The most simple non-trivial case to use higher-order functions is arguably the filter function, which takes a list and a predicate on the list, “filtering” the list by the predicate. (exercise filter_even_gt7)

Fixpoint filter {X:Type} (test: X->bool) (l:list X) : list X :=
  match l with
  | [] => []
  | h :: t =>
    if test h then h :: (filter test t)
    else filter test t
  end.

(* keep the item which is even and bigger than 7 *) 
Definition filter_even_gt7 (l : list nat) : list nat :=
  filter (fun n => andb (even n) (blt_nat 7 n)) l.

Example test_filter_even_gt7_1 :
  filter_even_gt7 [1;2;6;9;10;3;12;8] = [10;12;8].
Proof. simpl. reflexivity. Qed.

The expression (fun l => (length l) =? 1) is an anonymous function.

Map

Another commonly used higher-order function is map. (exercise map_rev)

Fixpoint map {X Y : Type} (f : X->Y) (l : list X) : list Y :=
  match l with
  | []     => []
  | h :: t => (f h) :: (map f t)
  end.

Example test_map2:
  map odd [2;1;2;5] = [false;true;false;true].
Proof. reflexivity. Qed.

Lemma map_tail: forall (X Y : Type) (f : X -> Y) (l : list X) (x: X),
  map f (l ++ [x]) = map f(l) ++ [f x].
Proof. 
intros. induction l.
- reflexivity.
- simpl. rewrite IHl. reflexivity.
Qed.

Theorem map_rev : forall (X Y : Type) (f : X -> Y) (l : list X),
  map f (rev l) = rev (map f l).
Proof.
intros. induction l.
- reflexivity.
- simpl. rewrite <- IHl. rewrite map_tail. reflexivity.
Qed.

Fold

Fold is a fancy FP name for reduce in many other languages, which takes a accumulator, an initial value and a list to perform the “reduce” process:

Fixpoint fold {X Y: Type} (f : X->Y->Y) (l : list X) (b : Y)
                         : Y :=
  match l with
  | nil => b
  | h :: t => f h (fold f t b)
  end.

Example fold_example1 :
  fold mult [1;2;3;4] 1 = 24. (* 1*2*3*4 *)
Proof. reflexivity. Qed.

Church Numerals

The Church Numerals or Church Encodings is s means of representing data and operators in the lambda calculus. Number n are represented by applying functions n times: \(f^{\circ n}=\underbrace {f\circ f\circ \cdots \circ f} _{n{\text{ times}}}.\)

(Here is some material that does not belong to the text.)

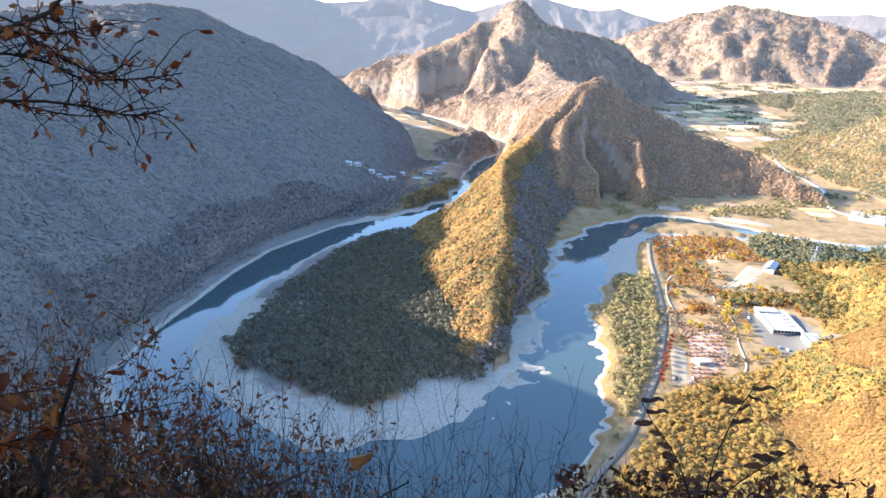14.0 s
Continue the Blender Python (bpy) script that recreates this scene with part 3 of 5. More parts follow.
# ---- the plants round the lookout ----
def leaf_material(name, stops, through=0.35, vein=7.0):
    m, ns, ls, b = mat(name, 0.6, 0, 0.2)
    inf = ns.new("ShaderNodeObjectInfo")
    geo = ns.new("ShaderNodeNewGeometry")
    tex = ns.new("ShaderNodeTexCoord")
    n = node(ns, "ShaderNodeTexNoise", Scale=vein, Detail=5.0, Roughness=0.7)
    ls.new(tex.outputs["Object"], n.inputs["Vector"])
    a = ns.new("ShaderNodeMath")
    a.operation = "ADD"
    ls.new(inf.outputs["Random"], a.inputs[0])
    ls.new(geo.outputs["Random Per Island"], a.inputs[1])
    fr = ns.new("ShaderNodeMath")
    fr.operation = "FRACT"
    ls.new(a.outputs[0], fr.inputs[0])
    r = ramp(ns, stops)
    ls.new(fr.outputs[0], r.inputs[0])
    spot = ramp(ns, [(0.35, (0.35, 0.3, 0.28)), (0.6, (1.15, 1.1, 1.0))])
    ls.new(n.outputs[0], spot.inputs[0])
    c = mix(ns, ls, 0.8, r.outputs[0], spot.outputs[0], "MULTIPLY")
    bump(ns, ls, n.outputs[0], b, 0.5, 0.01)
    ls.new(c, b.inputs["Base Color"])
    tr = ns.new("ShaderNodeBsdfTranslucent")
    ls.new(mix(ns, ls, 1.0, r.outputs[0], (1.0, 0.62, 0.35), "MULTIPLY"), tr.inputs[0])
    ms = node(ns, "ShaderNodeMixShader", Fac=through)
    ls.new(b.outputs[0], ms.inputs[1])
    ls.new(tr.outputs[0], ms.inputs[2])
    ls.new(ms.outputs[0], ns["Material Output"].inputs[0])
    return m


def bark_material(name, lo, hi):
    m, ns, ls, b = mat(name, 0.95, 0, 0.05)
    tex = ns.new("ShaderNodeTexCoord")
    n1, n2 = node(ns, "ShaderNodeTexNoise", Scale=18.0, Detail=6.0), node(ns, "ShaderNodeTexNoise", Scale=160.0, Detail=4.0)
    for n in (n1, n2):
        ls.new(tex.outputs["Object"], n.inputs["Vector"])
    c = mix(ns, ls, n1.outputs[0], lo, hi)
    ls.new(mix(ns, ls, 0.5, c, n2.outputs[0], "MULTIPLY"), b.inputs["Base Color"])
    bump(ns, ls, n2.outputs[0], b, 0.5, 0.003)
    return m


M_LEAF = leaf_material("dry_beech_leaf", [(0.0, (0.0471, 0.0116, 0.0035)), (0.3, (0.0875, 0.0233, 0.0043)), (0.5, (0.0568, 0.0143, 0.0061)), (0.68, (0.1501, 0.0492, 0.0061)), (0.82, (0.0750, 0.0233, 0.0087)), (0.95, (0.1501, 0.0787, 0.0312))])
M_DARKLEAF = leaf_material("dark_shrub_leaf", [(0.0, (0.03, 0.012, 0.008)), (0.5, (0.06, 0.022, 0.012)), (0.85, (0.09, 0.042, 0.014))], 0.3, 60.0)
M_RUST = leaf_material("rusty_shrub_leaf", [(0.0, (0.0528, 0.0160, 0.0064)), (0.4, (0.1056, 0.0336, 0.0096)), (0.7, (0.0688, 0.0224, 0.0096)), (0.95, (0.1664, 0.0768, 0.0176))], 0.3, 60.0)
M_BARK = bark_material("brown_bark", (0.006, 0.004, 0.003), (0.045, 0.03, 0.02))
M_STRAW = bark_material("straw_twig", (0.018, 0.012, 0.009), (0.075, 0.05, 0.036))
M_TWIG = bark_material("dark_twig", (0.005, 0.0035, 0.003), (0.024, 0.016, 0.012))


def bend(points, step):
    """A smooth line through the points (Catmull-Rom), as an array."""
    p = np.array(points, float)
    e = np.vstack([2 * p[0] - p[1], p, 2 * p[-1] - p[-2]])
    out = []
    for i in range(1, len(e) - 2):
        n = max(2, int(np.linalg.norm(e[i + 1] - e[i]) / step))
        for t in np.arange(n) / n:
            out.append(0.5 * (2 * e[i] + (e[i + 1] - e[i - 1]) * t + (2 * e[i - 1] - 5 * e[i] + 4 * e[i + 1] - e[i + 2]) * t ** 2
                              + (3 * e[i] - e[i - 1] - 3 * e[i + 1] + e[i + 2]) * t ** 3))
    out.append(p[-1])
    return np.array(out)


class Tubes:
    """Collects tapered branches into one mesh."""

    def __init__(self):
        self.p, self.f, self.n = [], [], 0

    def add(self, line, r0, r1, sides=6, knots=0.0):
        line = np.asarray(line, float)
        n = len(line)
        t = np.gradient(line, axis=0)
        t /= np.linalg.norm(t, axis=1, keepdims=True) + 1e-9
        ref = np.array([0.31, 0.2, 0.93])
        u = np.cross(t, ref)
        u /= np.linalg.norm(u, axis=1, keepdims=True) + 1e-9
        w = np.cross(t, u)
        r = np.linspace(r0, r1, n)
        if knots:
            r = r * (1 + knots * np.sin(np.arange(n) * 2.4) * np.sin(np.arange(n) * 0.9 + 1))
        a = np.arange(sides) * 2 * math.pi / sides
        ring = line[:, None] + r[:, None, None] * (np.cos(a)[None, :, None] * u[:, None] + np.sin(a)[None, :, None] * w[:, None])
        self.p.append(ring.reshape(-1, 3))
        k = self.n + np.arange(n * sides).reshape(n, sides)
        q = np.stack([k[:-1], np.roll(k, -1, 1)[:-1], np.roll(k, -1, 1)[1:], k[1:]], -1).reshape(-1, 4)
        self.f.append(q)
        self.n += n * sides

    def mesh(self, name, material, parent=None, label="", origin=(0, 0, 0)):
        ob = soup(name, np.vstack(self.p) - np.array(origin), np.vstack(self.f), material, True)
        if parent:
            ob.parent = parent
        return tagged(ob, label)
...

Definition cnat := forall X : Type, (X -> X) -> X -> X.

Definition one : cnat :=
  fun (X : Type) (f : X -> X) (x : X) => f x.

Definition two : cnat :=
  fun (X : Type) (f : X -> X) (x : X) => f (f x).

If we pass S (the constructor of nat) as the function f, we can reduce the Church Numerals to the unitary representation of numbers.

Example two_church_peano : two nat S O = 2.
Proof. reflexivity. Qed.

Functions that makes functions

Another kind of higher-order functions are those which construct another functions

Definition nat_manipulation (n: nat) (f: nat -> nat -> nat) :=
  fun (k:nat) => f n k.

Definition add_5 := nat_manipulation 5 plus.

Example add_t_test: (add_5 15) = 20.
Proof. reflexivity. Qed.

The function nat_manipulation receive a nat and a function which takes 2 nats to get a new nat.

In fact, coq supports partial application, which means supplying insufficient arguments to a function is acceptable, and this operation produces a new function with partial arguments bound. The most simple example is plus.

Check plus : nat -> nat -> nat.

Definition plus3 := plus 3. 
Check plus3 : nat -> nat.

Example test_plus3 : plus3 4 = 7.
Proof. reflexivity. Qed.

HM Type Notation

Coq use the HM type notation to describe functions. It is an classical type system originated from lambda calculus. It’s better to look at it.

As we saw the type of plus:

Check plus : nat -> nat -> nat.

Each -> in this expression as actually a binary operator on types. The operators are right-associative, which means it is a shorthand for nat -> (nat -> nat).

The power of HM type notation is that this expression has many ways to interpret. It can be read both

  • plus is a one-argument function that takes a nat and returns a one-argument function” ,and,
  • plus can take 2 nats, and returns a another nat”.

It is also legal to have quantifiers in the notation. The Church Numerals are:

Definition cnat := forall X : Type, (X -> X) -> X -> X.

The quantifier forall X: Type states that cnat type needs an explicit type argument.